Provided data
= = = =

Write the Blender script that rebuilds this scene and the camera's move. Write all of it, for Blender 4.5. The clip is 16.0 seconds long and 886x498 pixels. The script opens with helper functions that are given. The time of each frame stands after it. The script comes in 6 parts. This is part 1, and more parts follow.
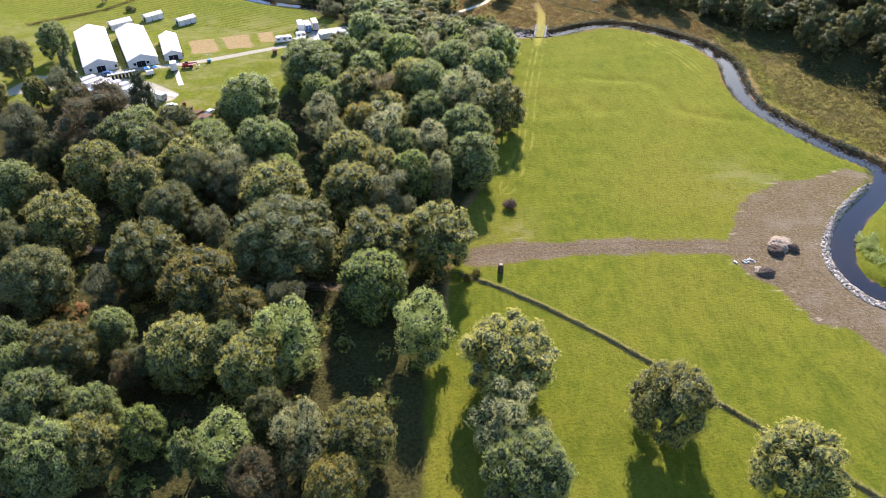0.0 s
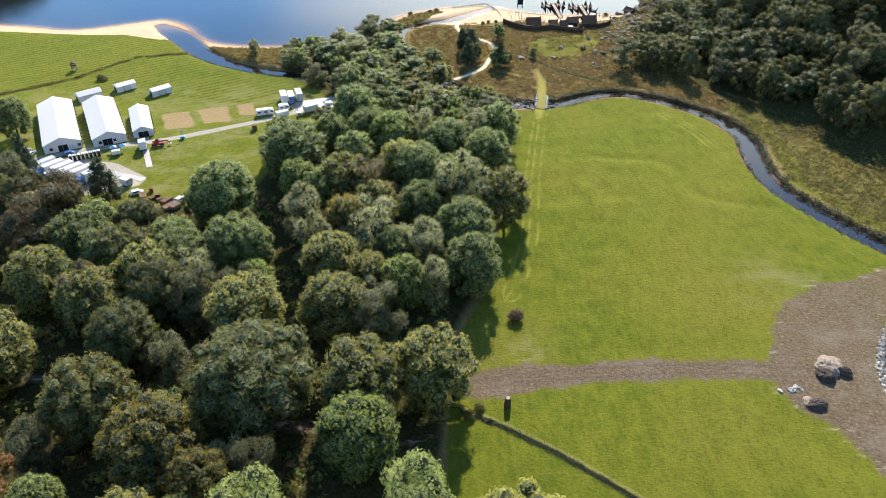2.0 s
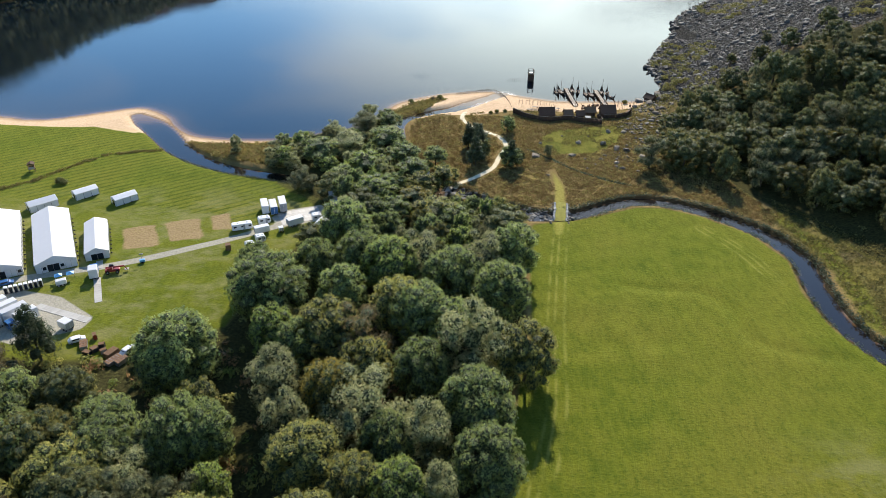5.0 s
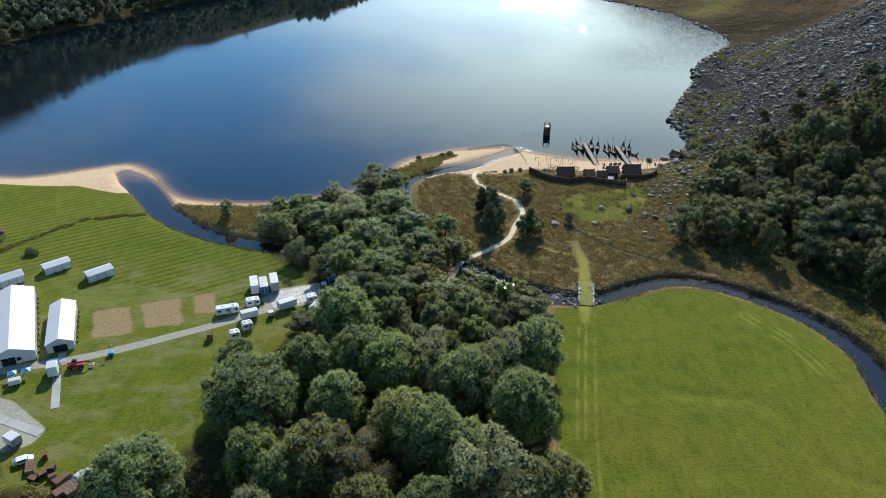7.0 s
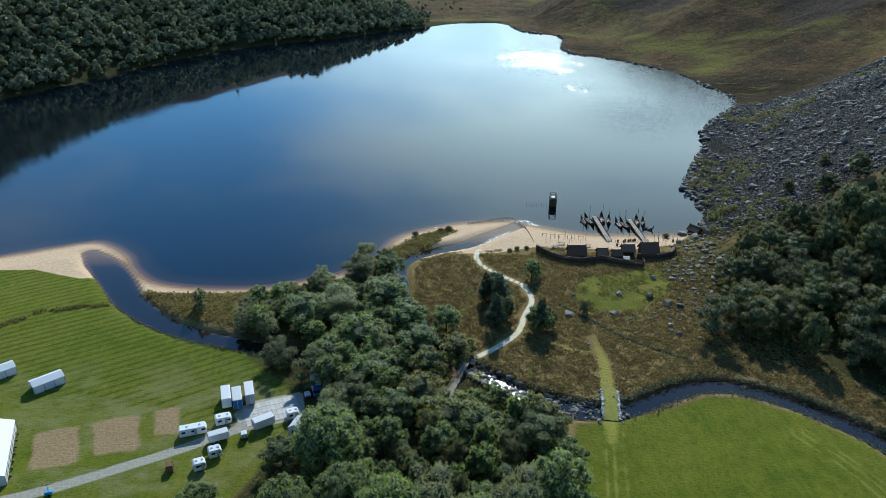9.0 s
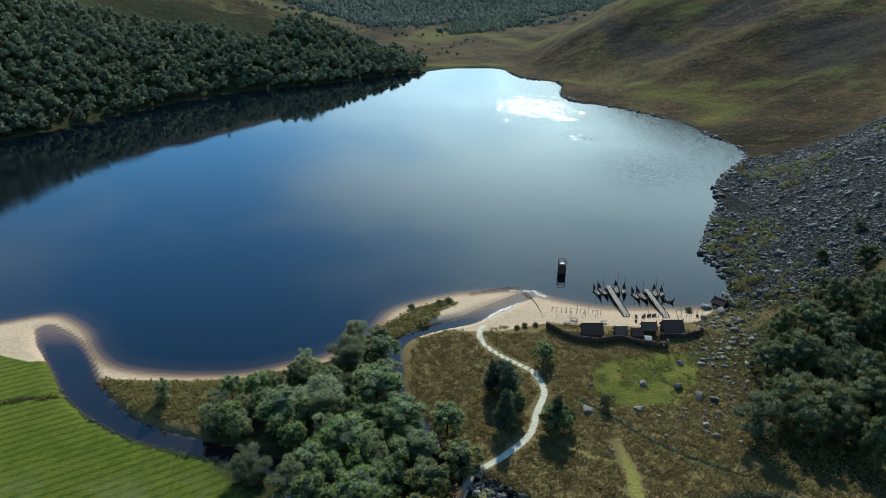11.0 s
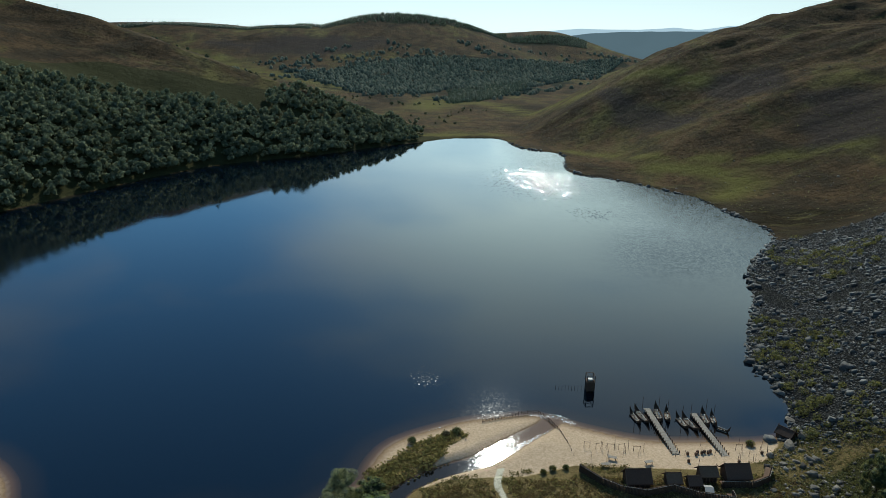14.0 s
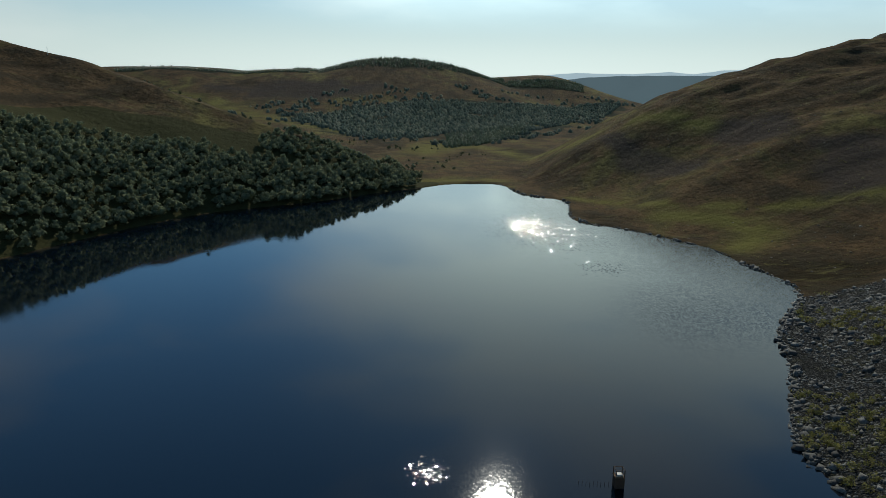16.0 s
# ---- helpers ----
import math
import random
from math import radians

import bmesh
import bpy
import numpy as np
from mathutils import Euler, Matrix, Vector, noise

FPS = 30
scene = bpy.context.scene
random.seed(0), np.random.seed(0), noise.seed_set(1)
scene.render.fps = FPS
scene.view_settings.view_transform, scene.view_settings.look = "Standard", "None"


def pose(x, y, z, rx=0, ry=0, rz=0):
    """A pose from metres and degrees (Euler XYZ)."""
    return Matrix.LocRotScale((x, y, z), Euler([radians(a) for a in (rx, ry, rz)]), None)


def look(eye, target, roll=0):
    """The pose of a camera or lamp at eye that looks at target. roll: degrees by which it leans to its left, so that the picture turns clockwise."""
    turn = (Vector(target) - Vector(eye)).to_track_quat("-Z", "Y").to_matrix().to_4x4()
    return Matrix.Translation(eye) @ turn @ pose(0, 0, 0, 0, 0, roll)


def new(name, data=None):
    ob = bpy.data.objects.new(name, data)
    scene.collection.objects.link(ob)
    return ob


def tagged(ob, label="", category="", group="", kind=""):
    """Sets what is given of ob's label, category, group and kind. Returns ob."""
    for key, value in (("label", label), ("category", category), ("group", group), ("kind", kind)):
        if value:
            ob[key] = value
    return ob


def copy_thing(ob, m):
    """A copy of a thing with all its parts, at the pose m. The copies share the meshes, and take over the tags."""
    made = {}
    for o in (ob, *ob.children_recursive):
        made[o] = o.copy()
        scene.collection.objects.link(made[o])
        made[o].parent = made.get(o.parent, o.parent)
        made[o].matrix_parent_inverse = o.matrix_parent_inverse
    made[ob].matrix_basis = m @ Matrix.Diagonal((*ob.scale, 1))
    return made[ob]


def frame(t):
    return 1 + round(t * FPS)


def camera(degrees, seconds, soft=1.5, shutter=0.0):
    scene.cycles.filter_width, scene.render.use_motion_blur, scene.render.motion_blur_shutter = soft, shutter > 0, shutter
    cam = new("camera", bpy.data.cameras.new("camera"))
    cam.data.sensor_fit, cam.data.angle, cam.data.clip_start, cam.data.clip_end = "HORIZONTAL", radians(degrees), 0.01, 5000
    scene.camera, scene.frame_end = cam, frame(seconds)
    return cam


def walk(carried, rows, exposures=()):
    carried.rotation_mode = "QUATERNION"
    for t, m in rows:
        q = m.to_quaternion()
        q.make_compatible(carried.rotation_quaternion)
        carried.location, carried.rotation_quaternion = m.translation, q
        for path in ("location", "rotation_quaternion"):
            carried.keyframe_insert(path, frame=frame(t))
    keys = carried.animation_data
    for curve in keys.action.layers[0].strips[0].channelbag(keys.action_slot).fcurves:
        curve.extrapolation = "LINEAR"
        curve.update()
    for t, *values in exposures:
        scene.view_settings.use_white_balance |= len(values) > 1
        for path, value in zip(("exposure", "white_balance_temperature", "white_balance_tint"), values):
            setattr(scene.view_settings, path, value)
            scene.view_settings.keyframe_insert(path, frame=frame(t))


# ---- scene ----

= = = =

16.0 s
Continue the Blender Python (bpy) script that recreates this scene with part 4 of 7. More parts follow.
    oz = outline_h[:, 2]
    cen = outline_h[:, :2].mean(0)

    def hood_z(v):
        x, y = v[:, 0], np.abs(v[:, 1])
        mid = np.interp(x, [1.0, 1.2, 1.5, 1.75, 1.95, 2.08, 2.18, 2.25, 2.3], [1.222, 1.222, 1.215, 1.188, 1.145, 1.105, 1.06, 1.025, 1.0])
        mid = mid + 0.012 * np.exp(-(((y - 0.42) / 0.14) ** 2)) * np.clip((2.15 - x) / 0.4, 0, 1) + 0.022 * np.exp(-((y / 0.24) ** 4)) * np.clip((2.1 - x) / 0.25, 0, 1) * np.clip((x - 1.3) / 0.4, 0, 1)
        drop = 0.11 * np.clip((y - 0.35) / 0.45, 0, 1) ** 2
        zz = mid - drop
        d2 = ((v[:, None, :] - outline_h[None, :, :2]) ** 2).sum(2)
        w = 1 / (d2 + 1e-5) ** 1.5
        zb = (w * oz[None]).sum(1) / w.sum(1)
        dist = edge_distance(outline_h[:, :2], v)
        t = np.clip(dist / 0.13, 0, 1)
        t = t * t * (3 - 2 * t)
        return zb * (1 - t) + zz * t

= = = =

Exercise
Repeat exactly the lines from the one containing "carried.location, carried.rotation_quaternion = m.translation, q" to the one containing "keys = carried.animation_data", both lines included, and nothing else.

Solved exercise
        carried.location, carried.rotation_quaternion = m.translation, q
        for path in ("location", "rotation_quaternion"):
            carried.keyframe_insert(path, frame=frame(t))
    keys = carried.animation_data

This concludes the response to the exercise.